Amazon’s history seems to belie this claim. For more than a decade, Wall Street allowed the company to plow any profits into price discounts. Partly as a result, Amazon has grown so large that it can undercut other companies just by announcing that it will soon compete with them. When Amazon purchased Whole Foods, its market cap rose by $15.6 billion—some $2 billion more than it paid for the chain. Meanwhile, the rest of the grocery industry immediately lost $37 billion in market value. (Amazon protests that it has no control over how investors value its competitors.)
When a company has such power, Khan believes, it will almost inevitably wield that power far and wide, distorting not just the market itself, but the whole of American life. With sufficient power, companies can commission studies, rewrite regulations, bulldoze neighborhoods, and impoverish education and welfare systems by securing billions in sweetheart tax cuts.

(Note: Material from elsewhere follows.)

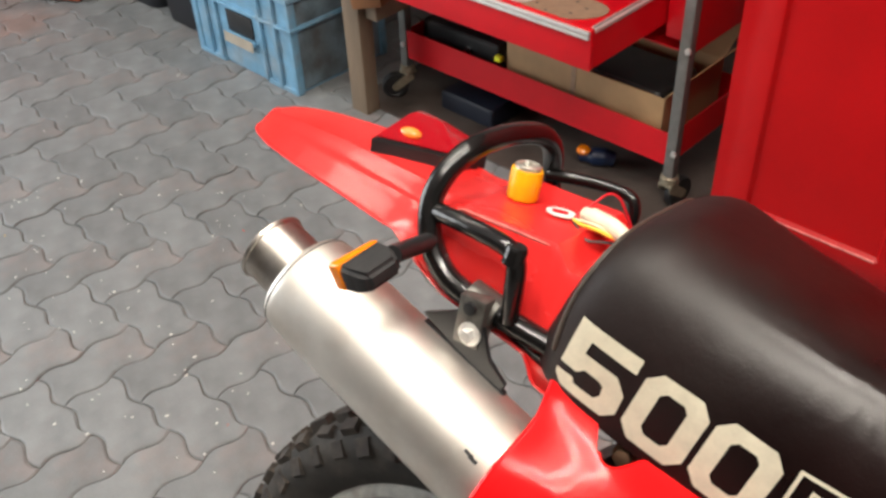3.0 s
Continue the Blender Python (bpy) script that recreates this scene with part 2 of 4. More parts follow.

When a company comes to monopolize a market—when it grows so big that it can threaten other industries just by entering them—it ceases to be merely a company. It becomes an institution so powerful that it can rule over people like a government.
Robinson Meyer unpacks the story of Lina Khan and her investigation into Amazon and the antitrust movement. This stems from a paper, “Amazon’s Antitrust Paradox,” Khan wrote in the Yale Law Review. Although Meyer focuses on Amazon, this has ramifications for all the platform monopolies. It is also increasingly having an influence on education.